In a significant security breach, cryptocurrency exchange Bybit suffered a theft of approximately $1.4 billion in digital assets. Despite the magnitude of the hack, Bybit’s CEO, Ben Zhou, reported that over 77% of the stolen funds are still traceable on the blockchain, offering a glimmer of hope for recovery efforts.
The hackers exploited privacy-focused platforms like THORChain to obfuscate the movement of the stolen assets. Specifically, around 417,348 ether (ETH), valued at approximately $1 billion, remain traceable after being routed through THORChain. However, about 20% of the stolen funds, roughly 79,655 ETH (equivalent to $200 million), have become untraceable after passing through ExCH.

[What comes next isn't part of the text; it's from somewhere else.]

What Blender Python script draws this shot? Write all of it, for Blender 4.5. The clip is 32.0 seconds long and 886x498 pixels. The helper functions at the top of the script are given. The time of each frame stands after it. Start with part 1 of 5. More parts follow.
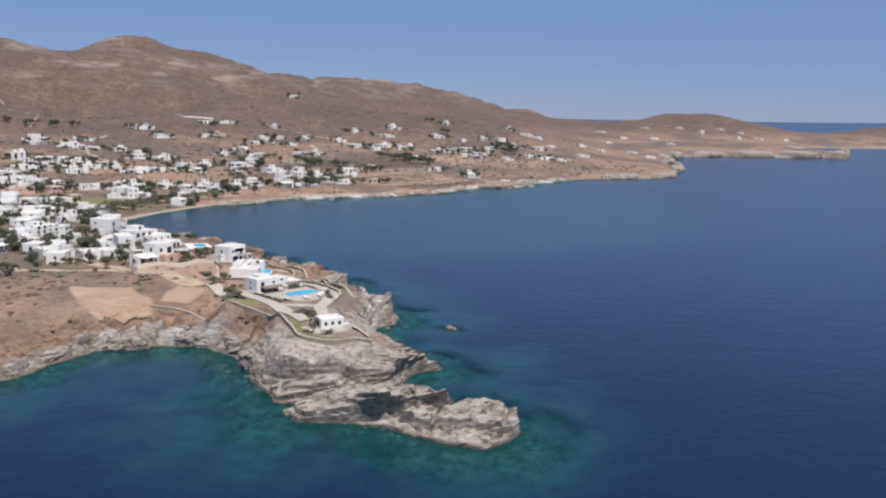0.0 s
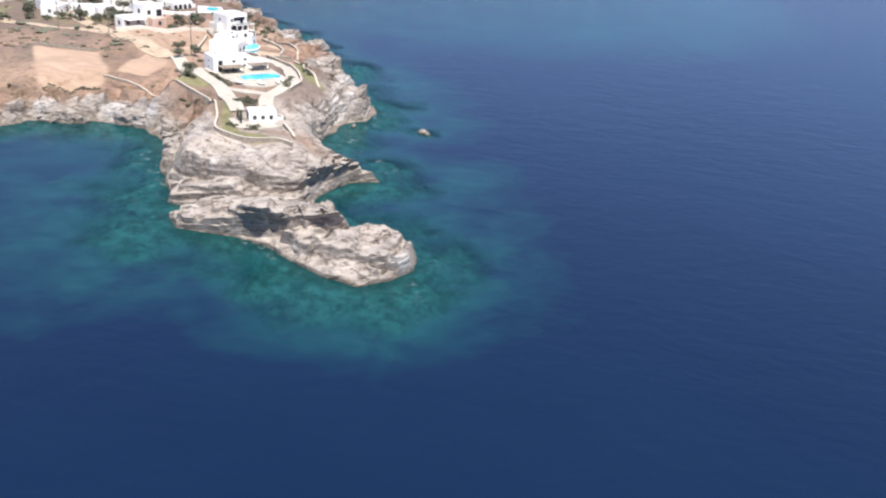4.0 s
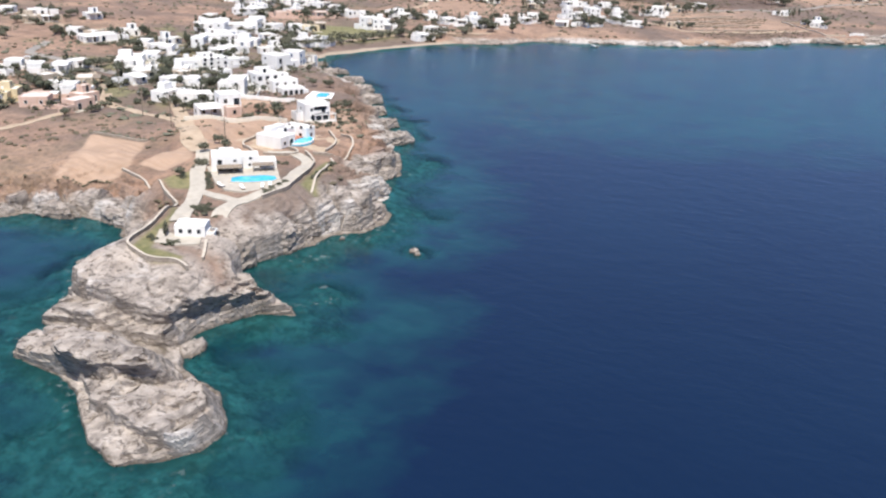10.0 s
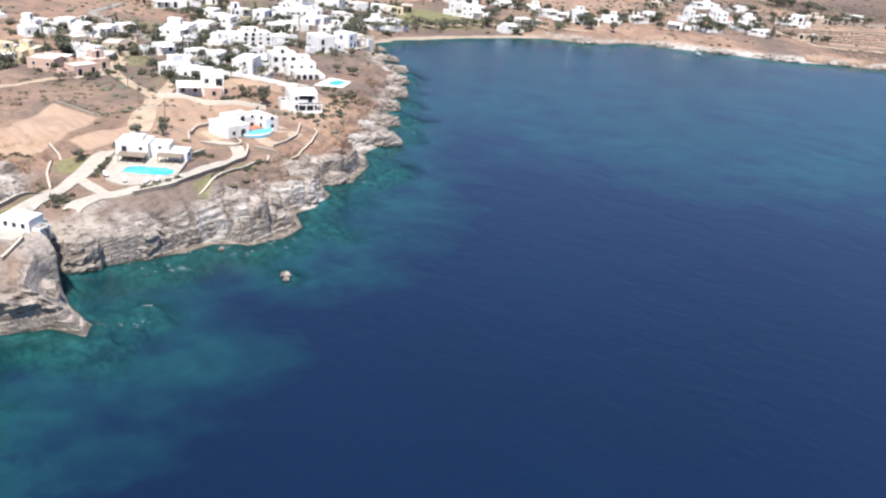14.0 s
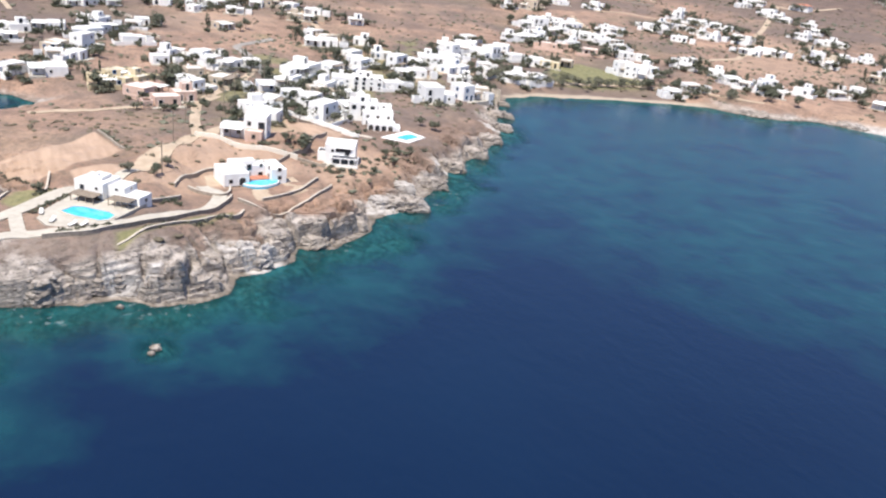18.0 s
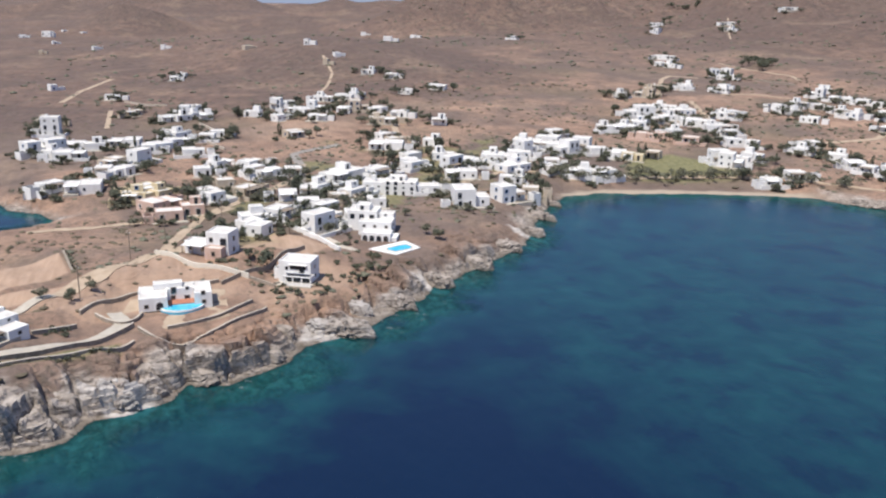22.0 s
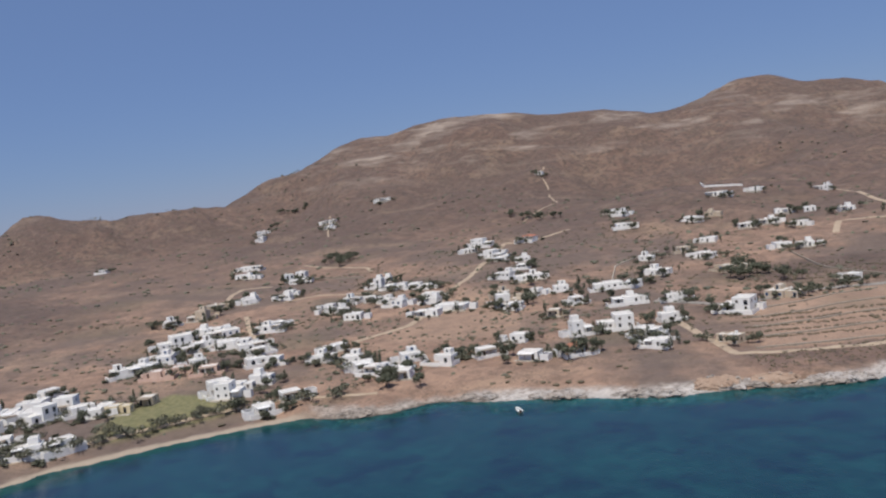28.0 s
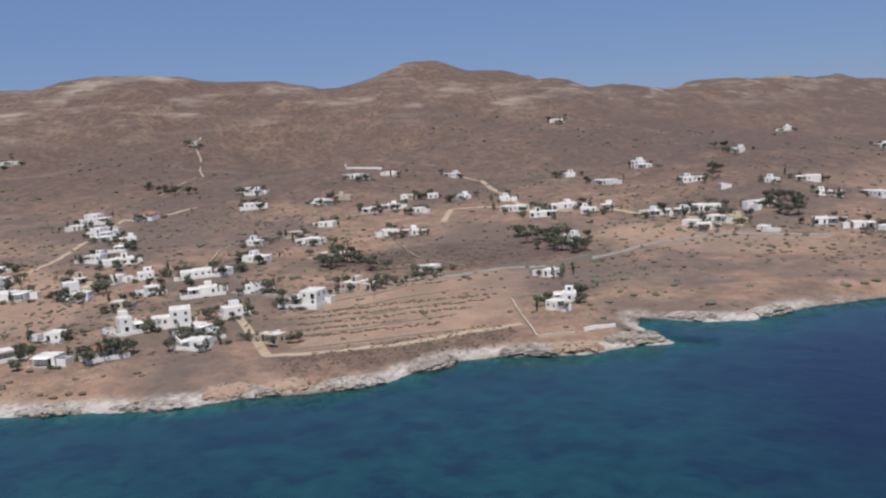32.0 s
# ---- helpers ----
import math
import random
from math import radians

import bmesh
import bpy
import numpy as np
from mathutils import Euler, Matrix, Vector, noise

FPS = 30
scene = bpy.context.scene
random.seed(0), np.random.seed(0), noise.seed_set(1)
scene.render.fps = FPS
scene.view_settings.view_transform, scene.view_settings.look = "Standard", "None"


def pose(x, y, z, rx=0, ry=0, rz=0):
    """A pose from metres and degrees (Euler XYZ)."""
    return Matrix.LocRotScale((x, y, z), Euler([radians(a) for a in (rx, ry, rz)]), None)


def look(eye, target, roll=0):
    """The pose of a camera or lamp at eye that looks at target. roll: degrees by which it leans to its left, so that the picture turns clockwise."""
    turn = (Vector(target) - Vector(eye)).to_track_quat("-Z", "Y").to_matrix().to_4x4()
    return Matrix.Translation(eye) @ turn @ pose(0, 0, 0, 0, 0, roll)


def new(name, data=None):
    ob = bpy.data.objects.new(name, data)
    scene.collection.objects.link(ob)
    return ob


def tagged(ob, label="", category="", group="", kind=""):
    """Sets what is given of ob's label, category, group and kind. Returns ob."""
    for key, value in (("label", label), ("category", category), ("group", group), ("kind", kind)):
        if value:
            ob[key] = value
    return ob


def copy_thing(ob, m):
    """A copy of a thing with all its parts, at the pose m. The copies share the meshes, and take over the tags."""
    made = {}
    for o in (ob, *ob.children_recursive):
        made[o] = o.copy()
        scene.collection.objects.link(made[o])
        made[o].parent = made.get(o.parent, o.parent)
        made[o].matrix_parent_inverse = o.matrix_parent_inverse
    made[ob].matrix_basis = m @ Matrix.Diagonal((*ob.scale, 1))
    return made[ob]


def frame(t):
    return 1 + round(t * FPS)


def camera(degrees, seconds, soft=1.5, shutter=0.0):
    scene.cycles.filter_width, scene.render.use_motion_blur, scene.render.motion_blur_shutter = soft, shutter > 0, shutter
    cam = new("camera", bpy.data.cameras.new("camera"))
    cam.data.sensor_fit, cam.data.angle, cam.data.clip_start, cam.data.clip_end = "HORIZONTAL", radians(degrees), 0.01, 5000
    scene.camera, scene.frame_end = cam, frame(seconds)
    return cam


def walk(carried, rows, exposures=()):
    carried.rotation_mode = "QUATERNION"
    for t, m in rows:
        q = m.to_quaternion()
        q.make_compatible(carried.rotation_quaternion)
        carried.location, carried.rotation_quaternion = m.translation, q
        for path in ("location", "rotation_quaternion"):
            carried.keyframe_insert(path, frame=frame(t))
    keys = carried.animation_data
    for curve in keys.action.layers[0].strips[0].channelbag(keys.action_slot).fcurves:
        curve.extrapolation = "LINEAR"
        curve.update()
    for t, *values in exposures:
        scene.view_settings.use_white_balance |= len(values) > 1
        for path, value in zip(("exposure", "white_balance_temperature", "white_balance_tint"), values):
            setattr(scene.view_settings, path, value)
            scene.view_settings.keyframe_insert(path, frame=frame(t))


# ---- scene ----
cam = camera(55.5, 32.0, 2.25)
PATH = [
    (0, (2.235, -1.534, 55.683), (2.217, 0.44, 55.366), 1.4),
    (0.5, (6.648, 2.143, 55.825), (6.679, 4.099, 55.407), 2.9),
    (1, (10.884, 5.726, 56.0), (10.946, 7.658, 55.488), 4.3),
    (1.5, (15.046, 9.201, 56.226), (15.09, 11.11, 55.632), 5.1),
    (2, (19.459, 12.61, 56.491), (19.412, 14.488, 55.806), 5.0),
    (2.5, (23.742, 15.892, 56.772), (23.61, 17.743, 56.025), 5.1),
    (3, (27.909, 19.064, 57.056), (27.734, 20.891, 56.262), 5.5),
    (3.5, (32.016, 22.179, 57.408), (31.81, 23.991, 56.587), 5.6),
    (5.5, (48.381, 34.749, 60.51), (47.923, 36.507, 59.673), 3.1),
    (6, (52.348, 38.326, 60.894), (51.812, 40.061, 60.058), 2.3),
    (6.5, (56.341, 42.342, 61.247), (55.729, 44.052, 60.409), 1.2),
    (7, (60.338, 46.762, 61.607), (59.658, 48.449, 60.776), 0.2),
    (7.5, (64.255, 51.475, 61.965), (63.52, 53.147, 61.15), -0.3),
    (8, (68.129, 56.39, 62.323), (67.35, 58.059, 61.544), -0.4),
    (8.5, (72.008, 61.438, 62.652), (71.193, 63.105, 61.904), -0.1),
    (9, (75.901, 66.644, 62.956), (75.057, 68.304, 62.226), 0.6),
    (9.5, (79.802, 72.027, 63.244), (78.927, 73.672, 62.517), 1.2),
    (10, (83.718, 77.668, 63.532), (82.823, 79.298, 62.796), 2.3),
    (10.5, (87.471, 83.5, 63.815), (86.558, 85.109, 63.056), 2.7),
    (11, (91.019, 89.536, 64.087), (90.092, 91.124, 63.3), 3.3),
    (11.5, (94.325, 95.659, 64.36), (93.372, 97.221, 63.553), 3.6),
    (12, (97.54, 101.956, 64.646), (96.552, 103.491, 63.83), 4.0),
    (12.5, (100.845, 108.407, 64.931), (99.814, 109.916, 64.119), 4.5),
    (13, (104.151, 114.921, 65.216), (103.07, 116.4, 64.412), 4.8),
    (13.5, (107.29, 121.595, 65.525), (106.154, 123.036, 64.73), 4.9),
    (14, (110.083, 128.629, 65.843), (108.897, 130.031, 65.052), 5.3),
    (14.5, (112.527, 135.953, 66.205), (111.299, 137.314, 65.405), 6.0),
    (16.5, (120.914, 165.914, 69.249), (119.504, 167.063, 68.417), 7.6),
    (17, (122.543, 173.485, 69.615), (121.08, 174.582, 68.804), 7.5),
    (17.5, (123.756, 181.05, 69.921), (122.237, 182.092, 69.14), 7.3),
    (18, (124.54, 188.699, 70.185), (122.969, 189.683, 69.434), 6.7),
    (18.5, (124.861, 196.447, 70.419), (123.247, 197.375, 69.687), 6.2),
    (19, (124.743, 204.426, 70.645), (123.093, 205.297, 69.927), 5.8),
    (19.5, (124.398, 212.345, 70.826), (122.718, 213.162, 70.112), 5.2),
    (20, (123.918, 220.13, 70.985), (122.211, 220.894, 70.277), 4.5),
    (20.5, (123.375, 227.773, 71.141), (121.641, 228.486, 70.444), 3.7),
    (21, (122.824, 235.413, 71.287), (121.062, 236.079, 70.616), 2.9),
    (21.5, (122.146, 243.126, 71.418), (120.354, 243.747, 70.783), 2.2),
    (22, (121.31, 251.029, 71.572), (119.487, 251.613, 70.993), 1.4),
    (22.5, (120.374, 258.857, 71.766), (118.53, 259.422, 71.237), 0.8),
    (23, (119.25, 266.894, 72.016), (117.401, 267.488, 71.537), 0.4),
    (23.5, (118.057, 275.083, 72.291), (116.217, 275.741, 71.87), -1.0),
    (24, (117.227, 283.275, 72.556), (115.387, 283.967, 72.187), -1.5),
    (24.5, (117.007, 291.441, 72.83), (115.169, 292.167, 72.521), -2.5),
    (26.5, (118.998, 323.586, 74.574), (117.281, 324.593, 74.381), -5.7),
    (27, (119.966, 331.641, 74.742), (118.297, 332.728, 74.559), -6.4),
    (27.5, (121.4, 339.584, 74.816), (119.772, 340.735, 74.645), -6.8),
    (28, (123.31, 347.374, 74.853), (121.744, 348.609, 74.7), -6.9),
    (28.5, (125.701, 354.98, 74.854), (124.196, 356.29, 74.718), -7.2),
    (29, (128.515, 362.48, 74.852), (127.078, 363.865, 74.726), -7.1),
    (29.5, (131.602, 369.848, 74.842), (130.234, 371.302, 74.714), -7.0),
    (30, (134.924, 377.101, 74.828), (133.623, 378.615, 74.69), -6.6),
    (30.5, (138.54, 384.277, 74.827), (137.296, 385.835, 74.671), -6.1),
    (31, (142.574, 391.459, 74.841), (141.39, 393.06, 74.654), -5.5),
    (31.5, (146.946, 398.729, 74.89), (145.822, 400.367, 74.663), -4.6),
    (32, (151.525, 406.146, 74.935), (150.467, 407.819, 74.651), -3.4),
]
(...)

In their laundering attempts, the perpetrators converted approximately 83% of the stolen ETH—totaling 361,255 ETH or $900 million—into Bitcoin (BTC). These funds were distributed across 6,954 wallets, each holding an average of 1.71 BTC. This tactic complicates tracking efforts but does not render them impossible, as blockchain analysis tools continue to monitor these addresses.
Bybit is actively collaborating with global exchanges, over-the-counter (OTC) platforms, and peer-to-peer (P2P) networks to freeze and recover the stolen assets. The upcoming weeks are deemed critical for these efforts, as the hackers may attempt to liquidate the assets. Bybit’s proactive approach underscores its commitment to safeguarding user assets and maintaining trust within the cryptocurrency community.